→ Instruction
Include the line containing "return lamp" and all lines before it, repeated exactly from the listing below, without pictures.
--- BEGIN Dataset section ---
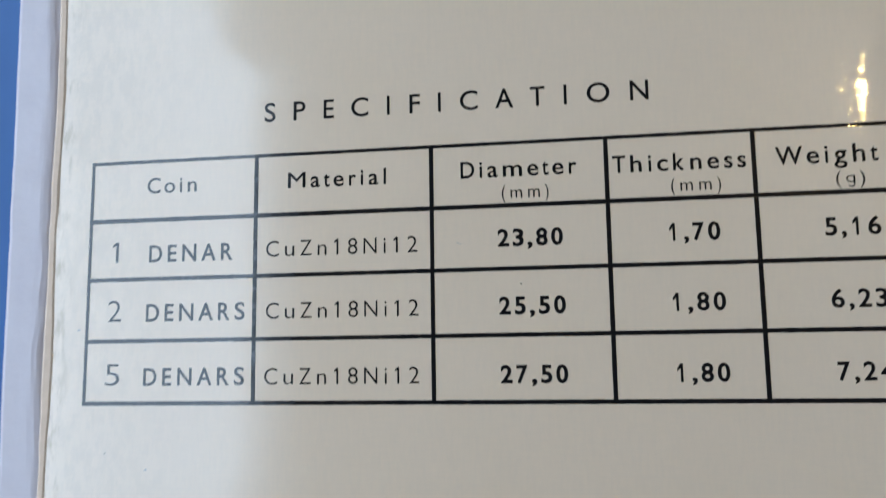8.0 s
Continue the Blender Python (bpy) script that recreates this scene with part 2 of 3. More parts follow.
def ceiling_lamp(x, y):
    lamp = thing("ceiling_lamp", "small round ceiling lamp with a warm glowing bulb", "lamp", (x, y, CEIL_Z), "ceiling lamps")
    for nm, r0, r1, z0, z1, mat in (("housing", 0.055, 0.045, 0.0, -0.05, brass),):
        n = 28
        vs = [(r0 * math.cos(a * math.tau / n), r0 * math.sin(a * math.tau / n), z0) for a in range(n)]
        vs += [(r1 * math.cos(a * math.tau / n), r1 * math.sin(a * math.tau / n), z1) for a in range(n)]
        vs += [(0.8 * r1 * math.cos(a * math.tau / n), 0.8 * r1 * math.sin(a * math.tau / n), z1 - 0.004) for a in range(n)]
        fs = [(k * n + i, k * n + (i + 1) % n, k * n + n + (i + 1) % n, k * n + n + i) for k in range(2) for i in range(n)]
        fs += [tuple(range(2 * n, 3 * n)), tuple(range(n - 1, -1, -1))]
        part(nm, vs, fs, mat, lamp)
    bm = bmesh.new()
    bmesh.ops.create_uvsphere(bm, u_segments=24, v_segments=14, radius=BULB_R, matrix=Matrix.Translation((0, 0, -0.05 - BULB_R * 0.9)))
    me = bpy.data.meshes.new("bulb")
    bm.to_mesh(me)
    bm.free()
    me.materials.append(glow)
    b = new("bulb", me)
    b.parent = lamp
    return lamp


BULB_R = 0.020
for lx, ly in ((0.615, 0.555), (1.17, 0.58)):
    ceiling_lamp(lx, ly)

# ---- desk ----
desk = thing("desk", "blue topped desk by the window", "desk", (0, 0, FLOOR_Z))
top = box("desk_top", X0 + 0.004, 0.55, -0.42, 0.5, DESK_Z - 0.03, DESK_Z, blue_desk, None, 0.003, "smooth blue desk top")
top.parent = desk
top.matrix_parent_inverse = desk.matrix_basis.inverted()
for lx in (X0 + 0.05, 0.50):
    for ly in (-0.37, 0.45):
        leg = box("leg", lx - 0.025, lx + 0.025, ly - 0.025, ly + 0.025, FLOOR_Z, DESK_Z - 0.03, white_paint, None, 0.003)
        leg.parent = desk
        leg.matrix_parent_inverse = desk.matrix_basis.inverted()

# ---- white backing card under the leaflet ----
CARD_TOP = -0.0006


def wobble(y, seed, size):
    return size * noise.noise((seed, y * 45, 0)) + 0.4 * size * noise.noise((seed, y * 210, 3))


def strip_mesh(prof):
    """A profile drawn along the card's length, its creased side wandering a little."""
    ys = [(-75 + 1.5 * i) * MM for i in range(140)]
    verts, faces = [], []
    for y in ys:
        for i, (px, pz) in enumerate(prof):
            w = wobble(y, 7, 0.8 * MM) if -73.5 < px < -70.6 else wobble(y, 2, 0.25 * MM) if px < -77 else 0
            skew = -0.012 * y if px < -70.5 else 0.0
            verts.append((px * MM + w + skew, y, CARD_TOP + pz * MM + (0.06 * MM * noise.noise((y * 80, i, 4)) if -75.5 < px < -71.3 and pz > -0.5 else 0)))
    n = len(prof)
    for j in range(len(ys) - 1):
        for i in range(n - 1):
            faces.append((j * n + i, j * n + i + 1, j * n + n + i + 1, j * n + n + i))
        faces.append((j * n + n - 1, j * n, j * n + n, j * n + 2 * n - 1))
    faces.append(tuple(range(n - 1, -1, -1)))
    faces.append(tuple(range((len(ys) - 1) * n, len(ys) * n)))
    return verts, faces


card = thing("backing_card", "white card with a creased raised rim lying on the blue desk", "card", (0, 0, 0))
cv, cf = strip_mesh([(-78.2, -1.2), (-78.3, -0.5), (-78.05, -0.12), (-77.5, 0.0), (-75.0, 0.04), (-73.2, 0.1), (-72.4, 0.10), (-71.9, 0.06), (-71.5, -0.02), (-71.1, -0.12), (-70.75, -0.28), (-70.2, -0.62), (-70.2, -1.2)])
part("rim", cv, cf, white_card, card, "soft creased white rim", smooth=False)
cv, cf = strip_mesh([(-78.1, -2.4), (-78.1, -1.204), (-70.15, -1.204), (-70.15, -0.64), (76.0, -0.64), (76.0, -2.4)])
part("board", cv, cf, white_card, card)

# ---- leaflet ----
leaflet = thing("leaflet", "cream laminated leaflet printed in black, lying on white card", "leaflet", (0, 0, 0))
PAGE_L, PAGE_R, PAGE_B, PAGE_T = -69.0 * MM, 76.0 * MM, -74.0 * MM, 133.0 * MM


def relief(x, y):
    """Height of the page surface: nearly flat, dipping at its bound edge, with slow waves."""
    e = max(0.0, (-0.0640 - x) / 0.005)
    dip = -0.00014 * e * e * (1.0 + 0.5 * noise.noise((1.5, y * 35, 0)))
    ridge = 0.000008 * math.exp(-((x + 0.0645 + 0.0015 * noise.noise((4, y * 30, 0))) / 0.0016) ** 2)
    return dip + ridge + 0.00005 * noise.noise((x * 22, y * 22, 2.0))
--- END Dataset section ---
→ Full output
8.0 s
Continue the Blender Python (bpy) script that recreates this scene with part 2 of 3. More parts follow.
def ceiling_lamp(x, y):
    lamp = thing("ceiling_lamp", "small round ceiling lamp with a warm glowing bulb", "lamp", (x, y, CEIL_Z), "ceiling lamps")
    for nm, r0, r1, z0, z1, mat in (("housing", 0.055, 0.045, 0.0, -0.05, brass),):
        n = 28
        vs = [(r0 * math.cos(a * math.tau / n), r0 * math.sin(a * math.tau / n), z0) for a in range(n)]
        vs += [(r1 * math.cos(a * math.tau / n), r1 * math.sin(a * math.tau / n), z1) for a in range(n)]
        vs += [(0.8 * r1 * math.cos(a * math.tau / n), 0.8 * r1 * math.sin(a * math.tau / n), z1 - 0.004) for a in range(n)]
        fs = [(k * n + i, k * n + (i + 1) % n, k * n + n + (i + 1) % n, k * n + n + i) for k in range(2) for i in range(n)]
        fs += [tuple(range(2 * n, 3 * n)), tuple(range(n - 1, -1, -1))]
        part(nm, vs, fs, mat, lamp)
    bm = bmesh.new()
    bmesh.ops.create_uvsphere(bm, u_segments=24, v_segments=14, radius=BULB_R, matrix=Matrix.Translation((0, 0, -0.05 - BULB_R * 0.9)))
    me = bpy.data.meshes.new("bulb")
    bm.to_mesh(me)
    bm.free()
    me.materials.append(glow)
    b = new("bulb", me)
    b.parent = lamp
    return lamp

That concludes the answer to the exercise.